Seemingly making reference to the backlash she received due to her years-long feud with Kanye West and Kim Kardashian, she continued, “Being publicly humiliated over and over again at a young age was excruciatingly painful, but it forced me to devalue the ridiculous notion of minute-by-minute, ever-fluctuating social relevance and likability.

Getting cancelled on the internet and nearly losing my career gave me an excellent knowledge of all the types of wine.”

Taylor concluded her speech by offering some final words of encouragement, while also joking about her honorary doctorate.

“We are led by our gut instincts, our intuition, our desires and fears, our scars and our dreams. And you will screw it up sometimes. So will I,” she said. “And when I do, you will most likely read about it on the internet.
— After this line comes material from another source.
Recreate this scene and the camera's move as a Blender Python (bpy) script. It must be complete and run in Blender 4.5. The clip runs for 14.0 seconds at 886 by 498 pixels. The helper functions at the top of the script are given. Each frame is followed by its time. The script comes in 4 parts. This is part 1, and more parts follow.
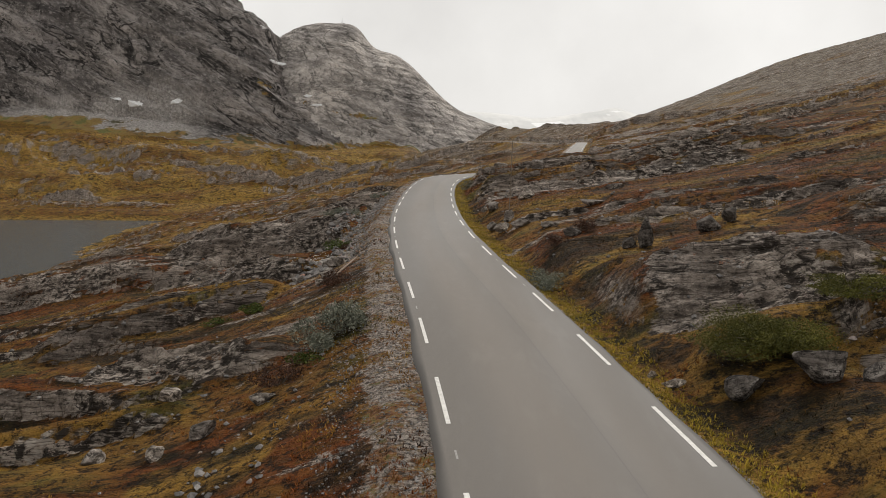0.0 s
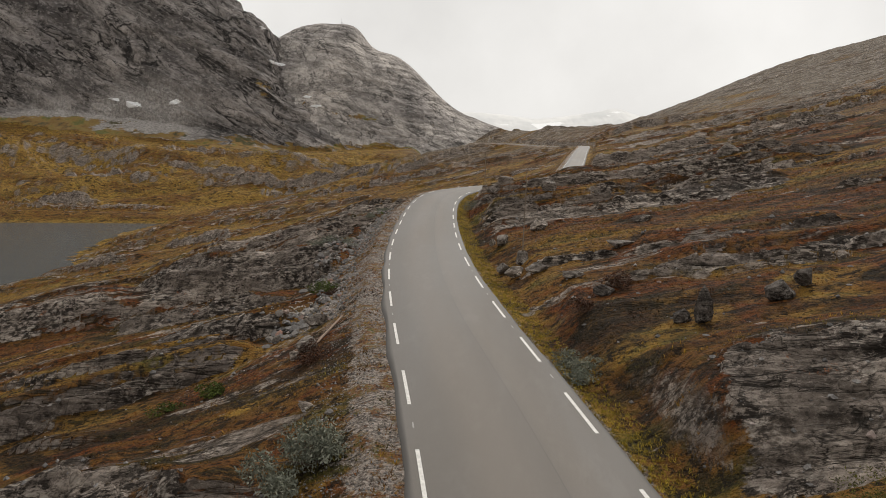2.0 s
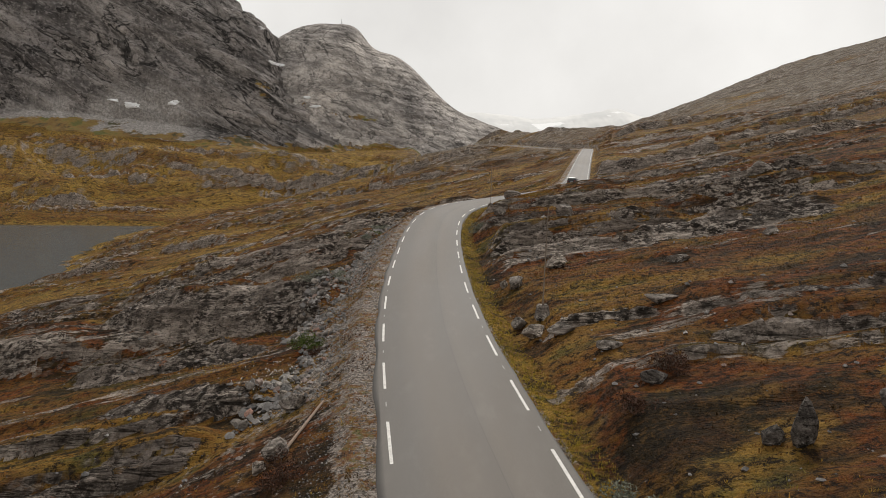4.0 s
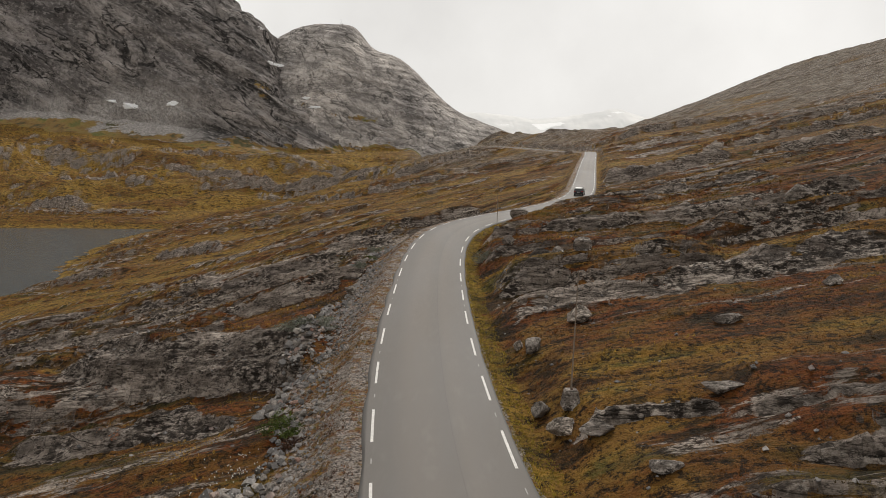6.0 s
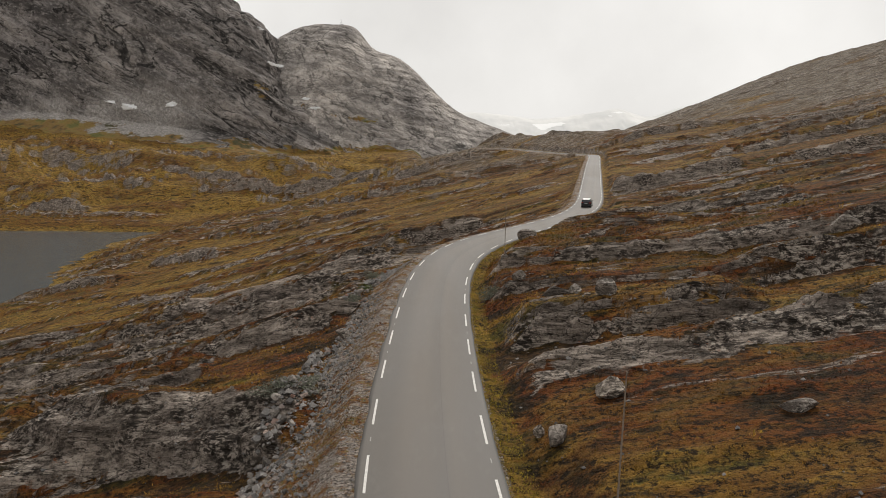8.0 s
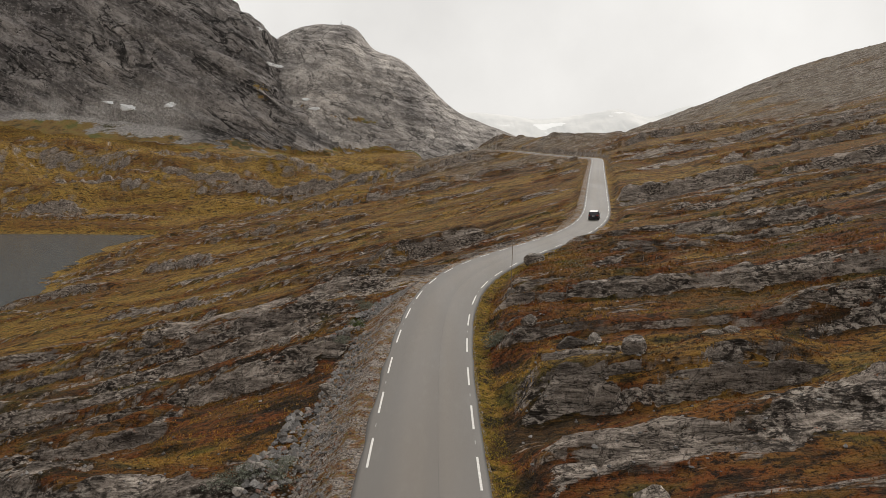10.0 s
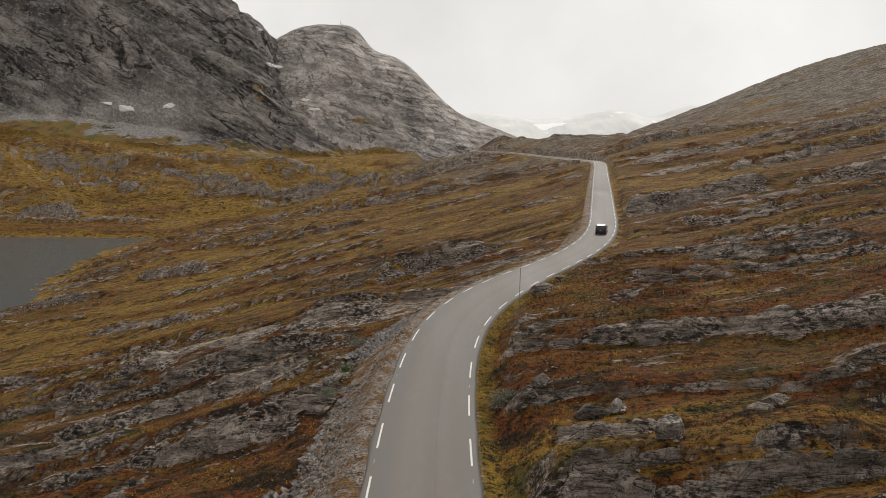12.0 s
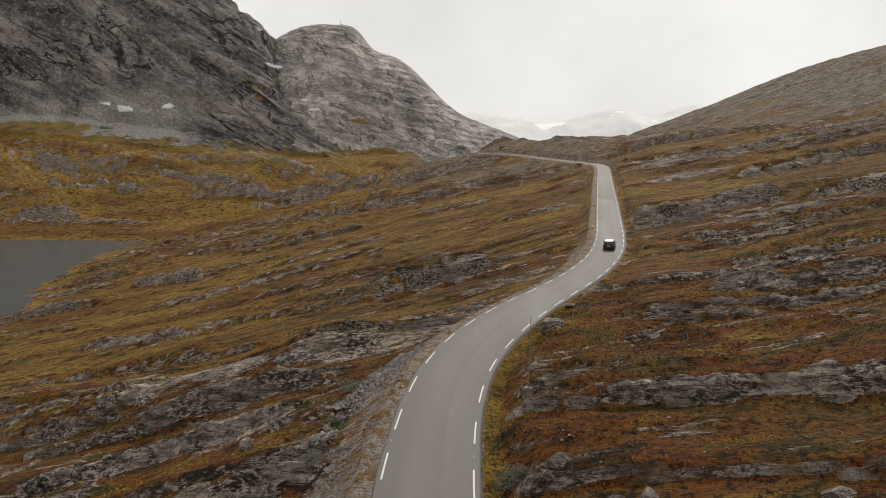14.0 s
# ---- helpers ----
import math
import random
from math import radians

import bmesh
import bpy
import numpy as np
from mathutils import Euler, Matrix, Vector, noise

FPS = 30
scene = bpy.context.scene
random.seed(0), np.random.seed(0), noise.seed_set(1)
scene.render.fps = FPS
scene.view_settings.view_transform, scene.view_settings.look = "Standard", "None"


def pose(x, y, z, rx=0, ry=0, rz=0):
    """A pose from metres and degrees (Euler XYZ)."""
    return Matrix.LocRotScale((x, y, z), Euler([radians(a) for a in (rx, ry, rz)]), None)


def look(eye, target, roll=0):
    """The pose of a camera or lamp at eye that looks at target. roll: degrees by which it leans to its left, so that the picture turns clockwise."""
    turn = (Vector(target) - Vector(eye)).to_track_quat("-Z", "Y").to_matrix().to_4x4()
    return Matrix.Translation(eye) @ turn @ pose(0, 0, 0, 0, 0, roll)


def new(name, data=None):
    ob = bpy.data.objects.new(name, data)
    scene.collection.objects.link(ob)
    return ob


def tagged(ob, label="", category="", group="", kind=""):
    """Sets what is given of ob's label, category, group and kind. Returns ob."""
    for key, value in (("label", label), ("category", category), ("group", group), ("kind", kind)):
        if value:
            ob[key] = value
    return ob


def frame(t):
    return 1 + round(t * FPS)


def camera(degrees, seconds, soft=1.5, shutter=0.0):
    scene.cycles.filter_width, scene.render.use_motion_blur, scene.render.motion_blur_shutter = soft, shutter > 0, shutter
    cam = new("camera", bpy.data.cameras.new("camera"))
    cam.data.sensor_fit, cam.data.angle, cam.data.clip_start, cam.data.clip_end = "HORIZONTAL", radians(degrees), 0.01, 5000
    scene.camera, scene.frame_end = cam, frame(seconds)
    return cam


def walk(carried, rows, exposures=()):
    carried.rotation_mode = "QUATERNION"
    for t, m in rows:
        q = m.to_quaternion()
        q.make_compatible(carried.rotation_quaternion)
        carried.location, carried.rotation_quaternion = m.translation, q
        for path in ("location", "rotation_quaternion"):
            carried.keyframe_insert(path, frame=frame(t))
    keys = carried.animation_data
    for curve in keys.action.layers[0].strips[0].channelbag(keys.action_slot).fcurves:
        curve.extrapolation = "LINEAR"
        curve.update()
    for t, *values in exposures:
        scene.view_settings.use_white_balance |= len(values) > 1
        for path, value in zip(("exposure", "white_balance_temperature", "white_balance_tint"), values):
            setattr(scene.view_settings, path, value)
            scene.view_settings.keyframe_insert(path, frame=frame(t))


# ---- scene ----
cam = camera(65.5, 14.0, soft=0.8)

PATH = [
    (0.0, pose(0.000, 0.000, -0.000, 83.400, 0.000, -0.000)),
    (0.5, pose(-0.021, 1.665, 0.496, 83.396, -0.023, -0.014)),
    (1.0, pose(-0.066, 3.439, 1.002, 83.409, -0.038, -0.014)),
    (1.5, pose(-0.107, 5.119, 1.464, 83.428, -0.051, -0.007)),
    (2.0, pose(-0.167, 6.749, 1.918, 83.431, -0.064, -0.016)),
    (2.5, pose(-0.244, 8.439, 2.399, 83.444, -0.083, -0.025)),
    (3.0, pose(-0.313, 10.049, 2.831, 83.437, -0.087, -0.021)),
    (3.5, pose(-0.362, 11.713, 3.281, 83.427, -0.078, -0.014)),
    (4.0, pose(-0.399, 13.415, 3.747, 83.418, -0.067, -0.006)),
    (4.5, pose(-0.429, 15.138, 4.229, 83.412, -0.060, 0.001)),
    (5.0, pose(-0.459, 16.867, 4.725, 83.409, -0.059, 0.005)),
    (5.5, pose(-0.495, 18.584, 5.234, 83.408, -0.056, 0.007)),
    (6.0, pose(-0.542, 20.273, 5.754, 83.407, -0.041, 0.004)),
    (6.5, pose(-0.564, 21.879, 6.236, 83.397, -0.035, 0.004)),
    (7.0, pose(-0.621, 23.475, 6.727, 83.399, -0.013, 0.017)),
    (7.5, pose(-0.682, 25.165, 7.288, 83.406, -0.017, 0.030)),
    (8.0, pose(-0.702, 26.789, 7.759, 83.393, -0.017, 0.042)),
    (8.5, pose(-0.701, 28.452, 8.231, 83.388, -0.017, 0.045)),
    (9.0, pose(-0.686, 30.141, 8.710, 83.388, -0.021, 0.048)),
    (9.5, pose(-0.662, 31.839, 9.199, 83.388, -0.027, 0.056)),
    (10.0, pose(-0.636, 33.532, 9.703, 83.386, -0.034, 0.069)),
    (10.5, pose(-0.614, 35.205, 10.226, 83.382, -0.039, 0.084)),
    (11.0, pose(-0.601, 36.843, 10.774, 83.374, -0.034, 0.090)),
    (11.5, pose(-0.565, 38.368, 11.290, 83.360, -0.015, 0.093)),
    (12.0, pose(-0.530, 39.828, 11.813, 83.357, 0.013, 0.095)),
    (12.5, pose(-0.537, 41.301, 12.365, 83.353, 0.036, 0.101)),
    (13.0, pose(-0.539, 42.749, 12.908, 83.333, 0.044, 0.110)),
    (13.5, pose(-0.555, 44.219, 13.479, 83.320, 0.030, 0.119)),
    (14.0, pose(-0.568, 45.666, 14.032, 83.304, 0.015, 0.116)),
]
walk(cam, PATH)

# ---- world, sun ----
world = bpy.data.worlds.new("overcast_sky")
scene.world = world
world.use_nodes = True
wn, wl = world.node_tree.nodes, world.node_tree.links
for n in list(wn):
    wn.remove(n)
SUN_ELEV, SUN_ROT = radians(43), radians(19)
sky = wn.new("ShaderNodeTexSky")
sky.sky_type = "NISHITA"
sky.sun_disc = False
sky.sun_elevation, sky.sun_rotation = SUN_ELEV, SUN_ROT
sky.air_density, sky.dust_density = 1.0, 4.0
grey = wn.new("ShaderNodeHueSaturation")
grey.inputs["Saturation"].default_value = 0.12
wl.new(sky.outputs[0], grey.inputs["Color"])
cloud = wn.new("ShaderNodeTexNoise")
cloud.inputs["Scale"].default_value = 2.6
cloud.inputs["Detail"].default_value = 6
cloud.inputs["Roughness"].default_value = 0.55
cramp = wn.new("ShaderNodeValToRGB")
cramp.color_ramp.elements[0].position, cramp.color_ramp.elements[0].color = 0.3, (7.4, 7.2, 6.9, 1)
cramp.color_ramp.elements[1].position, cramp.color_ramp.elements[1].color = 0.72, (9.6, 9.4, 9.05, 1)
wl.new(cloud.outputs["Fac"], cramp.inputs[0])
wmix = wn.new("ShaderNodeMix")
wmix.data_type = "RGBA"
wmix.inputs[0].default_value = 0.86
wl.new(grey.outputs[0], wmix.inputs[6])
wl.new(cramp.outputs[0], wmix.inputs[7])
wbg = wn.new("ShaderNodeBackground")
wbg.inputs["Strength"].default_value = 0.097
wl.new(wmix.outputs[2], wbg.inputs[0])
wout = wn.new("ShaderNodeOutputWorld")
wl.new(wbg.outputs[0], wout.inputs[0])

sun_data = bpy.data.lights.new("sun", "SUN")
sun_data.energy, sun_data.angle, sun_data.color = 2.0, radians(10), (1.0, 0.95, 0.88)
sun_ob = new("sun", sun_data)
sun_ob.matrix_world = look((120, 440, 330), (0, 100, 0))
scene.view_settings.exposure = 0.0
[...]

“As long as we are fortunate enough to be breathing, we will breathe in, breathe through, breathe deep, breathe out. And I’m a doctor now, so I know how breathing works.”

Taylor’s songwriting and evolution as an artist were the focus of a class that Rolling Stone reporter Brittany Spanos taught this year at NYU’s Clive Davis Institute of Recorded Music.

In the press release announcing Taylor as the school’s commencement speaker, the university hailed her as “one of the most prolific and celebrated artists of her generation” and the only female artist in history to win the music industry’s highest honour, the Grammy Award for Album of the Year, three times.”